Maarten van Rossum and the Kasteel De Cannenburch
In the decades before the Eighty Years War (or Tachtigjarige Oorlog) that severed the Low Countries into a republican Dutch north and a Habsburg royalist south, another war raged. One largely forgotten about.
The Habsburg dynasty was ascending. Charles V – not just king of Spain and Holy Roman Emperor, but also local boy and inheritor of the old Burgundian seats of power in Flanders and Brabant – saw to make good on old claims to the Duchy of Guelders.
Control of these lands, wedged between the German territories of Westphalia and Charles’ Burgundian inheritance, would have to be wrested from the powerful dukes of the united Jülich-Cleves-Berg, who took control of the Duchy from Charles’ grandfather.
So as Charles waged his better-known battles in the great Italian Wars, he also orchestrated bloodshed much closer to home: the Guelders Wars would go on for decades.
Chief among the defenders and captains of the Dukes was the nobleman Maarten van Rossum.

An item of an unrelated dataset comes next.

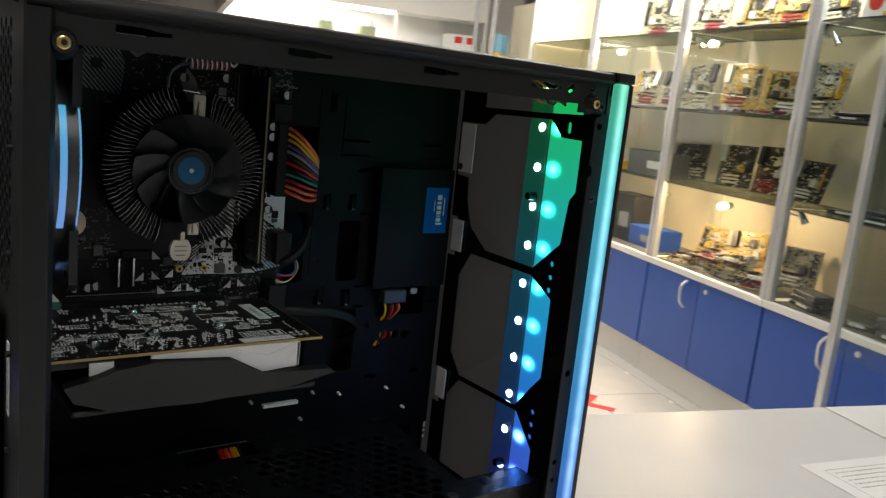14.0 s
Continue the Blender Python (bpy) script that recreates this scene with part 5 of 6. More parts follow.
for nm, y, z in (("display_cable", 0.120, 0.212), ("keyboard_cable", 0.150, 0.290)):
    c = thing(nm, "black cable plugged into the back of the computer", "cable", (-0.03, y, z))
    bm = bmesh.new()
    box(bm, -0.0330, -0.0065, y - 0.008, y + 0.008, z - 0.0045, z + 0.0050, 0.003, 2)
    rod(bm, (-0.033, y, z), (-0.050, y + 0.003, z - 0.001), 0.0042, 0.0028, 12)
    part("plug", bm, "plastic", c)
    for k in range(4):
        bm = bmesh.new()
        rod(bm, (-0.0370 - 0.0033 * k, y + 0.0008 * k, z), (-0.0386 - 0.0033 * k, y + 0.0008 * k, z), 0.0046 - 0.0003 * k, seg=12)
        part("strain_ring", bm, "plastic", c)
    if z > 0.25:
        pts = [(-0.0490, y + 0.003, z - 0.001), (-0.0720, y + 0.008, z - 0.006), (-0.1050, y + 0.024, z - 0.045), (-0.1300, y + 0.040, z - 0.120), (-0.1500, y + 0.060, 0.004)]
    else:
        pts = [(-0.0490, y + 0.003, z - 0.001), (-0.0900, y + 0.012, z - 0.010), (-0.1400, y + 0.030, z - 0.030), (-0.1900, y + 0.050, z - 0.090), (-0.2300, y + 0.080, 0.004)]
    tube("cord", pts, 0.0021, "plastic", c)

# second tower and cartons behind
tower = thing("black_tower_computer", "glossy black tower computer standing on the counter", "computer case", (0.05, 0.50, 0.0))
TM = pose(0.06, 0.46, 0.0, 0, 0, -8)
bm = bmesh.new()
box(bm, -0.17, 0.19, 0.0, 0.19, 0.012, 0.405, 0.004, 2)
part("body", bm, "pc_gloss", tower, "", True, TM)
bm = bmesh.new()
box(bm, -0.175, 0.195, -0.004, 0.195, 0.405, 0.432, 0.004, 2)
part("top", bm, "plastic", tower, "", True, TM)
for fx_ in (-0.14, 0.14):
    bm = bmesh.new()
    box(bm, fx_, fx_ + 0.03, 0.01, 0.18, 0.0, 0.012)
    part("foot", bm, "plastic", tower, "", False, TM)
bm = bmesh.new()
box(bm, -0.082, -0.078, -0.0022, -0.0002, 0.306, 0.342)
part("blue_indicator", bm, "indicator", tower, "small blue light behind the panel", False, TM)
bm = bmesh.new()
box(bm, -0.093, -0.083, -0.0022, -0.0002, 0.306, 0.342)
part("violet_window", bm, "indicator_dim", tower, "faint violet glow behind the panel", False, TM)
for hz_ in (0.28, 0.31, 0.36):
    bm = bmesh.new()
    rod(bm, (-0.02, 0.0, hz_), (-0.02, -0.002, hz_), 0.0015, 0.0015, 10)
    part("panel_screw", bm, "chrome", tower, "", True, TM)


def carton(name, x0, x1, y0, y1, z0, z1, material, label, marks=()):
    c = thing(name, label, "box", ((x0 + x1) / 2, (y0 + y1) / 2, z0), "cartons behind the computer")
    bm = bmesh.new()
    box(bm, x0, x1, y0, y1, z0, z1, 0.002, 2)
    part("carton_body", bm, material, c)
    for kind, a, b, s, mt in marks:
        bm = bmesh.new()
        if kind == "disc":
            plate(bm, ngon(a, b, s, 36), [ngon(a, b, s * 0.62, 30)], 0.001, on_y(y0 - 0.0012))
        else:
            plate(bm, [(a - s, b - s * 0.3), (a + s, b - s * 0.3), (a + s, b + s * 0.3), (a - s, b + s * 0.3)], [], 0.001, on_y(y0 - 0.0012))
        part("printed_mark", bm, mt, c, "", False)
    return c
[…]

For thirty years, he fought to preserve Guelders’ political independence and territorial claims – going so far as to secure alliances with the kings of France and Denmark and leading raids deep into Habsburg lands as far as Antwerp in Brabant.
But it wasn’t enough. France failed to come to the aid of the Duke of Jülich-Cleves-Berg. Habsburg troops controlled most of Guelders and the northern Low Countries.
The war was lost. The Treaty of Venlo was signed in 1543 handing over Gelderland to the Habsburgs.
Maarten van Rossum’s career as a feared commander was at an end, and in the same year, he secured the rights to a tumbled-down ruin of a 14th century castle in the freshly-conquered land.
He set about having a new stately home built on its ruins: what would become known as the Kasteel De Cannenburch. He would not live to see it completed. He would pass in 1555, and the project would come into the hands of his nephew Hendrik van Isendoorn (d. 1594), whose decedents would live in the house until the 19th century.